::: DATA EXTRACT

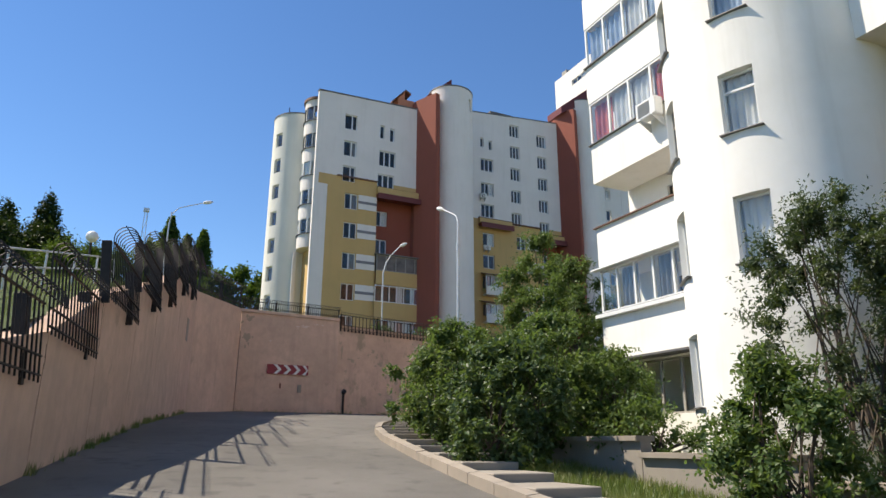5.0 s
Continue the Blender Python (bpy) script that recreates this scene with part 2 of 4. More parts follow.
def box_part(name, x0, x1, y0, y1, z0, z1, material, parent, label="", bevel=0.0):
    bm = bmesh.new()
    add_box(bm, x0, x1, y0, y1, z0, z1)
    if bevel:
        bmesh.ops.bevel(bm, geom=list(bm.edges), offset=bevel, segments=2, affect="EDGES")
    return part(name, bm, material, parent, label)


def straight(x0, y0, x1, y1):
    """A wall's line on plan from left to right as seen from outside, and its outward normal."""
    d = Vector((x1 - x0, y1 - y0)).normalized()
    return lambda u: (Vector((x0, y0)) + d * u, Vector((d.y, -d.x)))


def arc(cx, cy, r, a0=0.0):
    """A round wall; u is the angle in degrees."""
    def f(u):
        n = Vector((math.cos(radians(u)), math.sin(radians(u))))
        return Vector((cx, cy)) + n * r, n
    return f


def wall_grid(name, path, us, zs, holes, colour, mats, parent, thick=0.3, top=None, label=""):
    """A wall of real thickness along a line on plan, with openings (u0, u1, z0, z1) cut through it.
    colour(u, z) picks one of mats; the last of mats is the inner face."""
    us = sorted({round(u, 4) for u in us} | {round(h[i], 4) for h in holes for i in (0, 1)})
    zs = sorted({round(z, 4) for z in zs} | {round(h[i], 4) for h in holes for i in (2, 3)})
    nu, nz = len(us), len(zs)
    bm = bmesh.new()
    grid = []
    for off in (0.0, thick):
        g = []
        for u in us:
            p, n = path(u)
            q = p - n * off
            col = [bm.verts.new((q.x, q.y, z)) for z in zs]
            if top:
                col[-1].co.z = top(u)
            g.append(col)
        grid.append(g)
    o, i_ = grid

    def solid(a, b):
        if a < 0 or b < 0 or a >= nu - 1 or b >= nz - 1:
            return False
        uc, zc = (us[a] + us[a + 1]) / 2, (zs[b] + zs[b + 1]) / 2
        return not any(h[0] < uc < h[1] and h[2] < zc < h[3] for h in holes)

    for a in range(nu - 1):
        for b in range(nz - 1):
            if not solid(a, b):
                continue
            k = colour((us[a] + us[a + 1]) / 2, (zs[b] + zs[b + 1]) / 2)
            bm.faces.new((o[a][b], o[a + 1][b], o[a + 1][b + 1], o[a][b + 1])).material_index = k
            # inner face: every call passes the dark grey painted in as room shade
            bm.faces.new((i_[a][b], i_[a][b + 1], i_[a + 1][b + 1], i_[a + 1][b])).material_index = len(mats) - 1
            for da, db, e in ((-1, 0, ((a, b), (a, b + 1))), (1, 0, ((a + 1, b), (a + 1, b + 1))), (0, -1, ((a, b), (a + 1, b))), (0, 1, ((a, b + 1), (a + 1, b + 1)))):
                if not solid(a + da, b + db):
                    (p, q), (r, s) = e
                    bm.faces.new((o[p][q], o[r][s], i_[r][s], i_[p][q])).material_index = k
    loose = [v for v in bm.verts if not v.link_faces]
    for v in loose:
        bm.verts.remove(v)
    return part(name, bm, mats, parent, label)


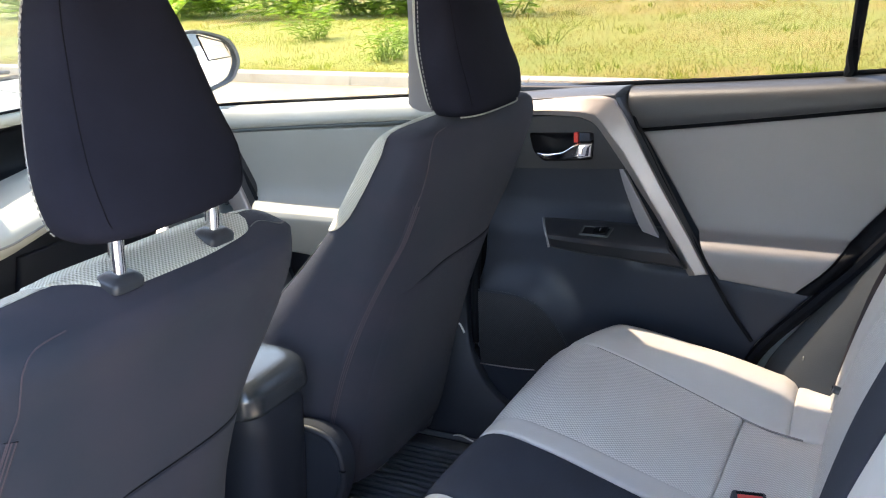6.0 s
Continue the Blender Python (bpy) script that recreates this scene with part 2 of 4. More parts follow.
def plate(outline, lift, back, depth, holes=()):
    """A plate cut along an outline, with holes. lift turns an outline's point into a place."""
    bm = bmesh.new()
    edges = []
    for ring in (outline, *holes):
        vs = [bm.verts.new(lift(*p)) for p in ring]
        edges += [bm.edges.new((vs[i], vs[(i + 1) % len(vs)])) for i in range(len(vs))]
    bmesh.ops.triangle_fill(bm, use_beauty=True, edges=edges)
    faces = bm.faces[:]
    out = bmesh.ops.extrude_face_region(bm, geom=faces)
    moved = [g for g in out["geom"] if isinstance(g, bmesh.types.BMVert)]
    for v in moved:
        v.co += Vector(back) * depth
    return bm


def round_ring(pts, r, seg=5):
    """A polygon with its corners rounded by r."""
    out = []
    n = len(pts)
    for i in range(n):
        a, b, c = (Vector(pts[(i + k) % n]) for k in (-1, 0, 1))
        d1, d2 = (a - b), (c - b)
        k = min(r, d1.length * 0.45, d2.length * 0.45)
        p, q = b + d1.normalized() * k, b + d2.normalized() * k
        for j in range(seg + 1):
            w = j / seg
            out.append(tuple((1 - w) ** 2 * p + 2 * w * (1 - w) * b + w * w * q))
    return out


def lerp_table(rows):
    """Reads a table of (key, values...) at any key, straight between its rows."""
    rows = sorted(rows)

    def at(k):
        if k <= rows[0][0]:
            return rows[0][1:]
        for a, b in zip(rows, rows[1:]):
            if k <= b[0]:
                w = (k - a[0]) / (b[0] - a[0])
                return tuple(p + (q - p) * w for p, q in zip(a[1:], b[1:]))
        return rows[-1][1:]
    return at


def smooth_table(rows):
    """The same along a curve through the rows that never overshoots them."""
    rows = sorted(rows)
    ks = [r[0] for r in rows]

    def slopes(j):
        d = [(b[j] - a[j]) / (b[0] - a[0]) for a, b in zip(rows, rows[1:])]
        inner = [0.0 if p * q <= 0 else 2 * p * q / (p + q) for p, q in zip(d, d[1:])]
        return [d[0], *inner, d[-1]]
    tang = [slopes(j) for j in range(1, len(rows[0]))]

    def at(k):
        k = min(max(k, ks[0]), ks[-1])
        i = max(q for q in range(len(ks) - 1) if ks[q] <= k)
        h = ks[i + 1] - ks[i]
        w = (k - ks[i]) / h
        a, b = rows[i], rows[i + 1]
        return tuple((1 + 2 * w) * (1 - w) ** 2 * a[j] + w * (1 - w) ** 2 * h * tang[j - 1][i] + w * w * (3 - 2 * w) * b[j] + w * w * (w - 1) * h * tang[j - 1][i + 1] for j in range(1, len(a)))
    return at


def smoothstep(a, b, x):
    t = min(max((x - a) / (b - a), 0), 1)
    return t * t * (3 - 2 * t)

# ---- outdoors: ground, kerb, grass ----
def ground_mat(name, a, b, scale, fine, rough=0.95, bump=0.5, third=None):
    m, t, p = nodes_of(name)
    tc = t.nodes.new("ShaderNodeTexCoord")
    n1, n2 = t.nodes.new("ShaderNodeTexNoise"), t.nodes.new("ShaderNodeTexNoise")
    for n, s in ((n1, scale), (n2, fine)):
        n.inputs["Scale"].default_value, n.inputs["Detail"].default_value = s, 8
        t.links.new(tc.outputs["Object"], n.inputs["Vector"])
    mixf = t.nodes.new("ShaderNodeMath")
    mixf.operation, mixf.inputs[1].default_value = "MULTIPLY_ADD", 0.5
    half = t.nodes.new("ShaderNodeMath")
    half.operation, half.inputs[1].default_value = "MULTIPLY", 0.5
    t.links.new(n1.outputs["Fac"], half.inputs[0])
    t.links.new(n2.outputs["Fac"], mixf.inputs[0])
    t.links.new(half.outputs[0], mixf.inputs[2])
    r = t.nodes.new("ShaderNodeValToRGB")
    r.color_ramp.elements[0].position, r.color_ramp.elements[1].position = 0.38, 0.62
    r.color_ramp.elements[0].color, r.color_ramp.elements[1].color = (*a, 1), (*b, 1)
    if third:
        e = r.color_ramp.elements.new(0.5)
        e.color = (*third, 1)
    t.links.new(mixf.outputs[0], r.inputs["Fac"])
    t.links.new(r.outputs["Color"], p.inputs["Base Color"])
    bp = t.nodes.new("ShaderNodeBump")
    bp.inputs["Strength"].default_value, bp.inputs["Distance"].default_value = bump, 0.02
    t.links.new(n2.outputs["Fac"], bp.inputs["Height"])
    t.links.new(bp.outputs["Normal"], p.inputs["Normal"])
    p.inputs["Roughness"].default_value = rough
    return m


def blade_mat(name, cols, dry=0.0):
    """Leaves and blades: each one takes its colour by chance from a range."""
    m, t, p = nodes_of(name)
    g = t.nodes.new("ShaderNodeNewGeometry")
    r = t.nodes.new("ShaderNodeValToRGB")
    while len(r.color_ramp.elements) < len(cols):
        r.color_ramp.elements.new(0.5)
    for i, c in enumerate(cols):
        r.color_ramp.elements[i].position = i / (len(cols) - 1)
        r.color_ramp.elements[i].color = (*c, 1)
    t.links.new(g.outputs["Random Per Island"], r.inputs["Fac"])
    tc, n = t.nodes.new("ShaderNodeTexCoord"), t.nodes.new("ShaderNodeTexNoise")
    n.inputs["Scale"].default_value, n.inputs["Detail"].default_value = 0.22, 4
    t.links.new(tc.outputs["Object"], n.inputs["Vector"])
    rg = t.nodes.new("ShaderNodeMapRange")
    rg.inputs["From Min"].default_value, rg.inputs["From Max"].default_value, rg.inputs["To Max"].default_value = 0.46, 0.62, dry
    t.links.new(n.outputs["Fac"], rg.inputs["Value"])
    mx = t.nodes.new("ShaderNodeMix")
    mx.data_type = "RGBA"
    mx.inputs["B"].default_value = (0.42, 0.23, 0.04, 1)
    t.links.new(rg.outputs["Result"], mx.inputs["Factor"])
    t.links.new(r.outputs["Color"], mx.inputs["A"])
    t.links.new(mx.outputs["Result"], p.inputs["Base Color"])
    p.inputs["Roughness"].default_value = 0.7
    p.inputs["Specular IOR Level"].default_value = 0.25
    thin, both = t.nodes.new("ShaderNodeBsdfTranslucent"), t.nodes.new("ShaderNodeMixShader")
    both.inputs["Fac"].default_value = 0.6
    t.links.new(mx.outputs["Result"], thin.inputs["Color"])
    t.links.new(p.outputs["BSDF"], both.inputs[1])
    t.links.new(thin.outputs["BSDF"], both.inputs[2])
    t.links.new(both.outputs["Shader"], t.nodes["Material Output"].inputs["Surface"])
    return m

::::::

GIVEN INSTRUCTION. Your task is to return the lines above, from the first one up to and including the line containing "return not any(h[0]", minus any pictures.

SOLUTION TO THIS TASK.
5.0 s
Continue the Blender Python (bpy) script that recreates this scene with part 2 of 4. More parts follow.
def box_part(name, x0, x1, y0, y1, z0, z1, material, parent, label="", bevel=0.0):
    bm = bmesh.new()
    add_box(bm, x0, x1, y0, y1, z0, z1)
    if bevel:
        bmesh.ops.bevel(bm, geom=list(bm.edges), offset=bevel, segments=2, affect="EDGES")
    return part(name, bm, material, parent, label)


def straight(x0, y0, x1, y1):
    """A wall's line on plan from left to right as seen from outside, and its outward normal."""
    d = Vector((x1 - x0, y1 - y0)).normalized()
    return lambda u: (Vector((x0, y0)) + d * u, Vector((d.y, -d.x)))


def arc(cx, cy, r, a0=0.0):
    """A round wall; u is the angle in degrees."""
    def f(u):
        n = Vector((math.cos(radians(u)), math.sin(radians(u))))
        return Vector((cx, cy)) + n * r, n
    return f


def wall_grid(name, path, us, zs, holes, colour, mats, parent, thick=0.3, top=None, label=""):
    """A wall of real thickness along a line on plan, with openings (u0, u1, z0, z1) cut through it.
    colour(u, z) picks one of mats; the last of mats is the inner face."""
    us = sorted({round(u, 4) for u in us} | {round(h[i], 4) for h in holes for i in (0, 1)})
    zs = sorted({round(z, 4) for z in zs} | {round(h[i], 4) for h in holes for i in (2, 3)})
    nu, nz = len(us), len(zs)
    bm = bmesh.new()
    grid = []
    for off in (0.0, thick):
        g = []
        for u in us:
            p, n = path(u)
            q = p - n * off
            col = [bm.verts.new((q.x, q.y, z)) for z in zs]
            if top:
                col[-1].co.z = top(u)
            g.append(col)
        grid.append(g)
    o, i_ = grid

    def solid(a, b):
        if a < 0 or b < 0 or a >= nu - 1 or b >= nz - 1:
            return False
        uc, zc = (us[a] + us[a + 1]) / 2, (zs[b] + zs[b + 1]) / 2
        return not any(h[0] < uc < h[1] and h[2] < zc < h[3] for h in holes)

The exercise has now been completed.